MIO Seminar – Prof. Erik van Sebille – Monday, June 23, 2025

Dr. Erik van Sebille, Professor of Oceanography & Public Engagement at Utrecht University (Netherlands), will give a seminar at MIO, on Monday 23 June 2025, from 13:00 to 14:00 in the OCEANOMED amphitheatre, on the following topic : Chasing water: The physical oceanography of the transport of floating marine debris in the Mediterranean and European Seas.

On-site participation is encouraged to favour discussion. Possibility to follow online through this link.

Abstract

The world’s ocean currents can transport material like plastic over vast scales, from local to global. The most natural way to study these transport pathways and the connections between ocean basins is by using trajectories, computed by simulating virtual Lagrangian particles in fine-resolution ocean models. In this seminar, I will give an overview of some recent work with Lagrangian particle analysis. I will introduce our open-source oceanparcels.org framework and show how we use this framework to simulate the transport of micro- and macroplastic, in order to map the 3-dimensional distribution of plastic in the Mediterranean and European seas. I will show how we use these maps to compute ecological risk, by overlapping the maps with biodiversity hotspots. I will discuss how we develop new parameterizations for subgrid-scale transport processes of floating plastic items; and compare these parameterizations to field and lab measurements. And I will discuss how we infer the possible sources of plastic using a Bayesian framework.

 

Biography

Erik van Sebille is professor of oceanography and public engagement at Utrecht University. He investigates how ocean currents move ‘stuff’ around. He is the lead developer of the open-source OceanParcels.org code for Lagrangian Ocean Analysis.
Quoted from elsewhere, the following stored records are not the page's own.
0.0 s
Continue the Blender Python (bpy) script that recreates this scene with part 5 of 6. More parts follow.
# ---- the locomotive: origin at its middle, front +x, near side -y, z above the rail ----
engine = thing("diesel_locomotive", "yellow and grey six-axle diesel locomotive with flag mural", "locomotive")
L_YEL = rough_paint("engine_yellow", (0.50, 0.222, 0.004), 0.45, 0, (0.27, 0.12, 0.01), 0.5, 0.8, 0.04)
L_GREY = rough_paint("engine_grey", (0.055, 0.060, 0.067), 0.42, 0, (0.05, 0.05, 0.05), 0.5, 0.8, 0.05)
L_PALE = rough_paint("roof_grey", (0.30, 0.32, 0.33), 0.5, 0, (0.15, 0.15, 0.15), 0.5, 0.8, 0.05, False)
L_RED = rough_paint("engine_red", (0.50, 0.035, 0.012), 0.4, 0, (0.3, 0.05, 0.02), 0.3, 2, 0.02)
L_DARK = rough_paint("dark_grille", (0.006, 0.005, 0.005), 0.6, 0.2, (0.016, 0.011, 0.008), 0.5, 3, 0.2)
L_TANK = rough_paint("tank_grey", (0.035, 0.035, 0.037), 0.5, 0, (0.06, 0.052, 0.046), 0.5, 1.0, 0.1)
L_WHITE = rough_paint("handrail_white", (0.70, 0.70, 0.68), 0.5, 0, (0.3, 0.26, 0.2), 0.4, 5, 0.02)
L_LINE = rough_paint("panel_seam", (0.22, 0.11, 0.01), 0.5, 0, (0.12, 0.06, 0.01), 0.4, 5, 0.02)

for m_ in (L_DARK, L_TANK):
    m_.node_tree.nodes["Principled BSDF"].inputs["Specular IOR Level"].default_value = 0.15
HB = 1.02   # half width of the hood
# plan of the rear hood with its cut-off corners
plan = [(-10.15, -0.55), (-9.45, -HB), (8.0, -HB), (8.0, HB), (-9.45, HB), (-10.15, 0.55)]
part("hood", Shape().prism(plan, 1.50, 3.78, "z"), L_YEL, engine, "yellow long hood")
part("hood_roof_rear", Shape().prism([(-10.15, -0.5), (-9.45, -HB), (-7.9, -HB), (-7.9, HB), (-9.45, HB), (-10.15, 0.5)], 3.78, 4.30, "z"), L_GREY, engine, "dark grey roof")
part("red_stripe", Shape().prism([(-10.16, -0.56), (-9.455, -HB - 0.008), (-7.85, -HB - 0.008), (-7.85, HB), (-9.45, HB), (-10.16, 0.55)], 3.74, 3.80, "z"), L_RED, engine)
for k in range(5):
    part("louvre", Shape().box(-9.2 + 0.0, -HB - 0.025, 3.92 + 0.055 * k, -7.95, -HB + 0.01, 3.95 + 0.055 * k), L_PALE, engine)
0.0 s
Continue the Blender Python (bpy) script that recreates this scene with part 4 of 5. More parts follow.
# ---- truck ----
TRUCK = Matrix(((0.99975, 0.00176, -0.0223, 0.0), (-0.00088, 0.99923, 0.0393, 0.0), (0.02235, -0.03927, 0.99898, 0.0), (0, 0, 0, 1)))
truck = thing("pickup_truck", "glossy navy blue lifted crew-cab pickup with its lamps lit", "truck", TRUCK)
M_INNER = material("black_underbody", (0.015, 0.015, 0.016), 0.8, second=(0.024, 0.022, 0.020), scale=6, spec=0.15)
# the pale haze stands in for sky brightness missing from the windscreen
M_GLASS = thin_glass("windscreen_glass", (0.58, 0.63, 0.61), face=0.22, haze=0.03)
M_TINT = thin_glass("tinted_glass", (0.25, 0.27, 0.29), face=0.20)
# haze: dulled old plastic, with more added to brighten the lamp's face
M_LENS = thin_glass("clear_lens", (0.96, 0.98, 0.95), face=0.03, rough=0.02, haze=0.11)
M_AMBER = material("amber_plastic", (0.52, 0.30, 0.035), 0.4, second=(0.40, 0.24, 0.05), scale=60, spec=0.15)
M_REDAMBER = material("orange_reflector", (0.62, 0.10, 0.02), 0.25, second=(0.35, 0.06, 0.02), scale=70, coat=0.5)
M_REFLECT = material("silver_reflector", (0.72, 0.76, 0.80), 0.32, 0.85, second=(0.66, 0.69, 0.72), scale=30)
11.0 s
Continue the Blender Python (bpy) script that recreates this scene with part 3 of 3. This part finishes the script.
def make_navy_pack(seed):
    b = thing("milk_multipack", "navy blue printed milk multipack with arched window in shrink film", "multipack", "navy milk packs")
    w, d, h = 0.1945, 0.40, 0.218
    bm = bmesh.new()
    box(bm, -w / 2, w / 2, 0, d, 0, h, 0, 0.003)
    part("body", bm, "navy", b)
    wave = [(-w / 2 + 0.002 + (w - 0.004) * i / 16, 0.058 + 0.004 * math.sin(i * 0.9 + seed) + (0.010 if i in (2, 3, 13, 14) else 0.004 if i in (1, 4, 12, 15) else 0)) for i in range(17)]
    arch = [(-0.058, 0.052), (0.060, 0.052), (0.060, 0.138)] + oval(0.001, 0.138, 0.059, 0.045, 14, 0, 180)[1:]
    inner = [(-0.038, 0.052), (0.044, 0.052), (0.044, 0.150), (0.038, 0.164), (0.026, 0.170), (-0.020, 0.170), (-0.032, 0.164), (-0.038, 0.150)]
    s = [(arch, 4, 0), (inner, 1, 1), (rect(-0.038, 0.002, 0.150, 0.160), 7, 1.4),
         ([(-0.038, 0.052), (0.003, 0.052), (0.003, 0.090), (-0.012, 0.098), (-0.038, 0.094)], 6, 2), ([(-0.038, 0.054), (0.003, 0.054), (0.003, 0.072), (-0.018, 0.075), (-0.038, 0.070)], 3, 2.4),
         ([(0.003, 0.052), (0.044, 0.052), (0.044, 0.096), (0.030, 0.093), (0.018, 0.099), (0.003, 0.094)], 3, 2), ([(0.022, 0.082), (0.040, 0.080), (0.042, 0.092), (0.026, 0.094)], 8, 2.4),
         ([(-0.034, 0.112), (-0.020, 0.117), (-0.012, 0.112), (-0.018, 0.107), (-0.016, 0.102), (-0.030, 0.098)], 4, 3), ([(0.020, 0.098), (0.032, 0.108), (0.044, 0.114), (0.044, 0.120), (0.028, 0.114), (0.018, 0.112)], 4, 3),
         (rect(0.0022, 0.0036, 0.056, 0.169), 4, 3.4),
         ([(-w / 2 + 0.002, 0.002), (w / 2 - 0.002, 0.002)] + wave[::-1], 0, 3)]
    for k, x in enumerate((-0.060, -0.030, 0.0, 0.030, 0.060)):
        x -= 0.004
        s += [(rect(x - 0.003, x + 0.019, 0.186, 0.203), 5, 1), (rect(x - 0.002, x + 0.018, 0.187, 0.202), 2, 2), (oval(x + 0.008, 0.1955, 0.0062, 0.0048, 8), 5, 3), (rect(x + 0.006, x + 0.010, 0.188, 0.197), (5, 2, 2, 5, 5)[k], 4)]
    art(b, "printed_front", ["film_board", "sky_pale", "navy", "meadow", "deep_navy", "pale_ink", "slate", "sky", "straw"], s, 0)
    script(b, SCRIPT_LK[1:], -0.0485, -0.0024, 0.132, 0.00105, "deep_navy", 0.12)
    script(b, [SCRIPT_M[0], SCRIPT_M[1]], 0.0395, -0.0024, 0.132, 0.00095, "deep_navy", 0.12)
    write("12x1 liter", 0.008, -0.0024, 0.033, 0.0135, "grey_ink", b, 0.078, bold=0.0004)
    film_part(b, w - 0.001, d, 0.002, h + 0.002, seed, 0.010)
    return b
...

He is co-author of the textbook Ocean Currents – Physical Drivers in a Changing World with Prof. Robert Marsh. He led the European Research Council Starting Grant project Tracking Of Plastics in Our Seas and is now leading the project Tracing Marine Macroplastics by Unraveling the Ocean’s Multiscale Transport Processes. In parallel to his ongoing work in physical oceanography, he leads a research team on how scientists can be effective and inclusive in their communication and engagement with society, specifically on the climate crisis.